Nearly 1,000 students filed into the Paramount Theater Monday to watch actor and artist Kevin Reese construct a 17-foot wide mobile that extended into the audience.

Reese’s one-man play, A Perfect Balance, kicked off the 2013-14 season of the Paramount Theater’s Arts Education program.

“I believe in this thoroughly because it takes you out into the real world and shows you how things are being applied,” Buford Middle School Art Teacher Desmond Cormier said. “Here [students] see that everything about education isn’t contained to the classroom.”

The program, which features 9 productions and runs through April, has served almost 100,000 students since the Theater’s 2004 reopening.

Katherine Davis, the Paramount’s Marketing Director, said that staff go to great lengths to choose productions that align with Virginia’s Standards of Learning, noting that elements of the play met student’s visual arts, math, science, history, and music curriculum.

“The goal of the arts education program is to fuse learning with performing arts,” Davis said. “We specifically pick programs that are in conjunction with what they are learning in the classroom and that are for specific ages.”

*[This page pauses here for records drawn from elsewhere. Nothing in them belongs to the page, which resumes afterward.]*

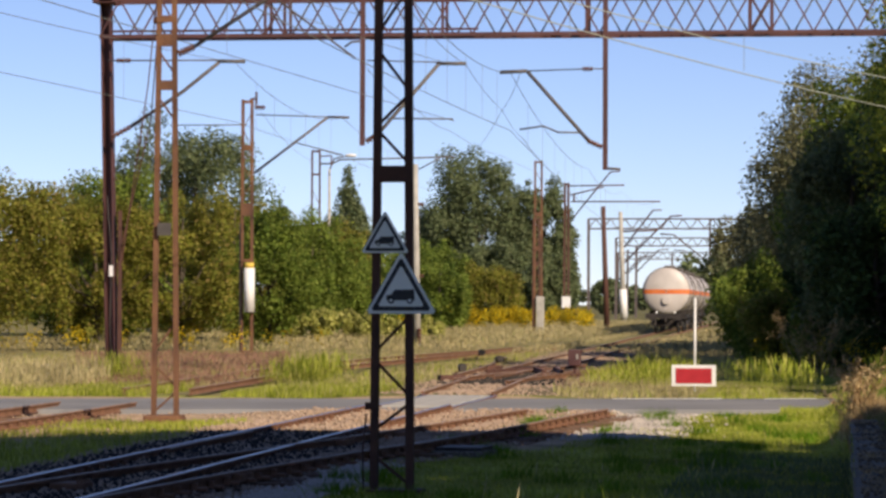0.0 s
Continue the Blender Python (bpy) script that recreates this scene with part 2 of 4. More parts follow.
def channel(bm, p, q, w, d, t, flip=1):
    """A rolled channel from p to q: web t thick and w wide, flanges d deep."""
    prof = [(-w / 2, 0), (w / 2, 0), (w / 2, d), (w / 2 - t, d), (w / 2 - t, t), (-w / 2 + t, t), (-w / 2 + t, d), (-w / 2, d)]
    ends = [[bm.verts.new(Vector(e) + Vector((u, flip * (s - d / 2), 0))) for u, s in prof] for e in (p, q)]
    for k in range(8):
        bm.faces.new((ends[0][k], ends[0][(k + 1) % 8], ends[1][(k + 1) % 8], ends[1][k]))
    for e in ends:
        bm.faces.new((e[0], e[1], e[4], e[5]))
        bm.faces.new((e[1], e[2], e[3], e[4]))
        bm.faces.new((e[0], e[5], e[6], e[7]))
    bmesh.ops.recalc_face_normals(bm, faces=bm.faces[:])


def box(bm, x0, x1, y0, y1, z0, z1, bevel=0.0):
    b2 = bmesh.new() if bevel else bm
    bar(b2, ((x0 + x1) / 2, (y0 + y1) / 2, z0), ((x0 + x1) / 2, (y0 + y1) / 2, z1), x1 - x0, y1 - y0)
    if bevel:
        bmesh.ops.bevel(b2, geom=b2.edges[:], offset=bevel, segments=2, affect='EDGES', profile=0.6)
        me = bpy.data.meshes.new("tmp")
        b2.to_mesh(me)
        b2.free()
        bm.from_mesh(me)
        bpy.data.meshes.remove(me)


def tube(bm, pts, r, seg=8, r1=None):
    """A round tube along pts, tapering from r to r1."""
    pts = [Vector(p) for p in pts]
    r1 = r if r1 is None else r1
    rings, n = [], len(pts)
    for i, p in enumerate(pts):
        ax = (pts[min(i + 1, n - 1)] - pts[max(i - 1, 0)]).normalized()
        s = ax.orthogonal().normalized() if abs(ax.z) > 0.95 else ax.cross(Vector((0, 0, 1))).normalized()
        u = ax.cross(s)
        rr = r + (r1 - r) * i / (n - 1)
        rings.append([bm.verts.new(p + (s * math.cos(a) + u * math.sin(a)) * rr) for a in (2 * math.pi * k / seg for k in range(seg))])
    for a, b in zip(rings, rings[1:]):
        for k in range(seg):
            f = bm.faces.new((a[k], a[(k + 1) % seg], b[(k + 1) % seg], b[k]))
            f.smooth = seg > 5
    bm.faces.new(rings[0][::-1])
    bm.faces.new(rings[-1])


def bars(name, segs, w, material, parent, label="", d=None):
    bm = bmesh.new()
    for p, q in segs:
        bar(bm, p, q, w, d)
    return part(name, bm, material, parent, label)


def tubes(name, pts, r, material, parent, label="", seg=8):
    bm = bmesh.new()
    tube(bm, pts, r, seg)
    return part(name, bm, material, parent, label)


def insulator(p, q, r, parent):
    """A ribbed porcelain insulator between p and q."""
    p, q = Vector(p), Vector(q)
    bm = bmesh.new()
    tube(bm, [p, q], r * 0.45, 8)
    for k in range(5):
        c = p.lerp(q, (k + 0.5) / 5)
        h = (q - p) / 5 * 0.28
        tube(bm, [c - h, c + h], r, 10, r * 0.8)
    return part("insulator", bm, INSULATOR, parent, "brown ribbed porcelain insulator")


def raw_mesh(name, verts, quads, material, parent=None, smooth=False):
    """One mesh from arrays of corners and four-sided or three-sided faces."""
    me = bpy.data.meshes.new(name)
    k = quads.shape[1]
    me.vertices.add(len(verts))
    me.vertices.foreach_set("co", verts.astype(np.float32).ravel())
    me.loops.add(quads.size)
    me.loops.foreach_set("vertex_index", quads.astype(np.int32).ravel())
    me.polygons.add(len(quads))
    me.polygons.foreach_set("loop_start", np.arange(0, quads.size, k, dtype=np.int32))
    me.update(calc_edges=True)
    me.materials.append(material)
    ob = new(name, me)
    if parent:
        ob.parent = parent
    return ob


def smooth(a, b, v):
    s = np.clip((np.asarray(v, float) - a) / (b - a), 0, 1)
    return s * s * (3 - 2 * s)


def rumple(x, y, s):
    """Soft uneven relief, about -1 to 1."""
    x, y = np.asarray(x) / s, np.asarray(y) / s
    return (np.sin(x * 1.3 + 0.7 * np.sin(y * 1.1)) + np.sin(y * 1.7 + 1.3 * np.sin(x * 0.6 + 1)) + np.sin((x + y) * 2.3 + 2)) / 3


# ---- the lie of the land ----
def land(x, y):
    x, y = np.asarray(x, float), np.asarray(y, float)
    near = smooth(0.14, 0.3, x) * smooth(45.5, 43.0, y)
    past = smooth(-0.45, 0.4, x) * smooth(43.0, 45.5, y)
    bank = (near + past) * (0.52 + 0.56 * smooth(45, 57, y) * smooth(0.3, 2.6, x) - 0.4 * smooth(60, 67, y) - 0.25 * smooth(85, 110, y))
    e = x - np.interp(y, [30, 36.5, 41.5, 46.2, 54.9, 60], [-7.42, -6.85, -6.2, -5.5, -4.67, -4.2])
    yard = smooth(28, 32, y) * smooth(61, 60, y) * smooth(-11.5, -10.5, x)
    track = 0.06 * smooth(3.2, 1.5, np.abs(x + 8.2 + np.clip(y - 60, 0, 130) * 0.03)) * (y > 66)
    track = track + yard * (0.05 * smooth(0.0, -0.12, e) - 0.02 * smooth(0.0, 0.2, e) * smooth(1.5, 0.8, e))
    return bank + 0.03 * rumple(x, y, 2.5) + 0.015 * rumple(x, y, 0.7) + track * (y < 260)


def road_mid(x):
    return 64.2 + 0.22 * (np.asarray(x, float) + 4)


def road_level(x):
    return 0.075 + 0.5 * smooth(-1.0, 6.0, x)


def spaced(parts):
    return np.unique(np.concatenate([np.arange(a, b, s) for a, b, s in parts]))


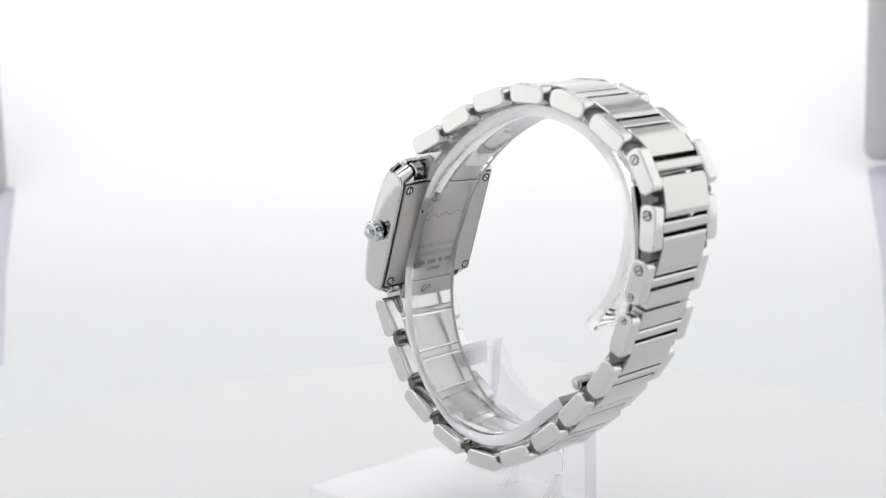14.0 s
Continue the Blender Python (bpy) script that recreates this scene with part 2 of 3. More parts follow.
# ---- the light tent ----
def tent():
    # floor and back wall in one sweep
    prof = [(-150, -2), (60, -2)] + [(180 + 170 * math.sin(a), 168 - 170 * math.cos(a)) for a in [radians(6 * i) for i in range(16)]] + [(350, 540)]
    bm = bmesh.new()
    rows = [[bm.verts.new((x, y, z)) for y, z in prof] for x in (-420, 420)]
    for i in range(len(prof) - 1):
        bm.faces.new((rows[0][i], rows[1][i], rows[1][i + 1], rows[0][i + 1]))
    ob = new("backdrop", finish(bm, "backdrop", PAPER, 40))
    tagged(ob, "white paper sweep curving from floor to back wall", "backdrop", kind="structure")
    for name, bm, mat, label in (
            ("wall_left", box(-332, -326, -246, 348, -1.5, 540), FABRIC, "white translucent side wall of the light tent"),
            ("wall_right", box(326, 332, -246, 348, -1.5, 540), FABRIC, "white translucent side wall of the light tent"),
            ("ceiling", merged(box(-332, 332, -246, -30, 541, 547), box(-332, 332, 130, 348, 541, 547), box(-332, -130, -30, 130, 541, 547), box(130, 332, -30, 130, 541, 547)), FABRIC, "white fabric roof of the light tent with a top opening")):
        tagged(new(name, finish(bm, name, mat)), label, name.split("_")[0], kind="structure")
    bm = merged(box(-192, -84, -246, -240, -120, 540), box(76, 186, -246, -240, -120, 540), box(-332, -268, -246, -240, -120, 540), box(262, 332, -246, -240, -120, 540), box(-84, 76, -246, -240, 430, 540))
    tagged(new("wall_front", finish(bm, "wall_front", FABRIC)), "white front flaps of the light tent with openings between them", "wall", kind="structure")
    # added grey flaps, out of view, that set the grey mirrored by the flanks
    for x0, x1 in ((-268, -192.5), (186.5, 262)):
        tagged(new("wall_flap", finish(box(x0, x1, -245, -241, -120, 540), "wall_flap", GREY_REFLECTION)), "unseen bluish grey flap added to tone the reflections in the steel", "wall", kind="structure")
    for x0, x1, z0 in ((-200, -163.0, 26), (158.5, 200, 31)):
        tagged(new("trim", finish(box(x0, x1, 268, 278, z0, 538, 4.5, 3), "trim", GREY_EDGE)), "grey vertical edging strip of the light tent", "trim", kind="structure")
    # violet-white cloth that shows past the narrowing edge of the sweep
    def sweep_height(y):
        return -2 if y <= 180 else 168 - math.sqrt(170 ** 2 - (y - 180) ** 2)

    for sx in (-1, 1):
        bm = bmesh.new()
        rows = []
        for k in range(16):
            y = 118 + 10.5 * k
            inner = 117 + (y - 118) * 0.31 - max(0.0, y - 215) ** 1.5 * 0.011
            rows.append([bm.verts.new((sx * x, y, sweep_height(y) + h)) for x, h in ((inner, 0.3), (inner + 4, 1.2), (250, 1.2))])
        for p, q in zip(rows, rows[1:]):
            for k in range(2):
                bm.faces.new((p[k], p[k + 1], q[k + 1], q[k]))
        tagged(new("trim", finish(bm, "trim", VIOLET_EDGE, 40)), "violet-white cloth edge beside the paper sweep", "trim", kind="structure")
    # black camera body behind the lens, seen only as a mirror image in the steel
    bm = merged(box(-44, 44, -330, -262, 62, 138, 8), box(-30, 32, -262, -248, 60, 120, 8))
    tagged(new("camera_body", finish(bm, "camera_body", BLACK)), "black camera body standing before the tent opening", "camera")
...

In addition to performance selection, the Paramount also goes to extremes to make arts learning opportunities available to all students, regardless of income level.

“We have a scholarship program, so any kid that qualifies for free and reduced meals qualifies for the scholarship,” Davis said. “We have a tremendous amount of kids who are able to come because of donations to our scholarship program.”

For the second year, the Arts Education program is extending into the schools, with Reese holding a week-long residency at Buford Middle School. Each day this week, Reese will work with art students from concept to construction of a structure that will be housed at Buford.

Last year, Reese designed and built a piece with Charlottesville High School students that is installed in the school’s atrium.

Cormier said that his students do well when learning about and creating art outside of the classroom, citing yearly trips to New York to visit museums, and sketching exercises in the middle school’s garden as examples.

The Paramount’s next performance, Aladdin and other Enchanting Tales, is on Friday, October 18.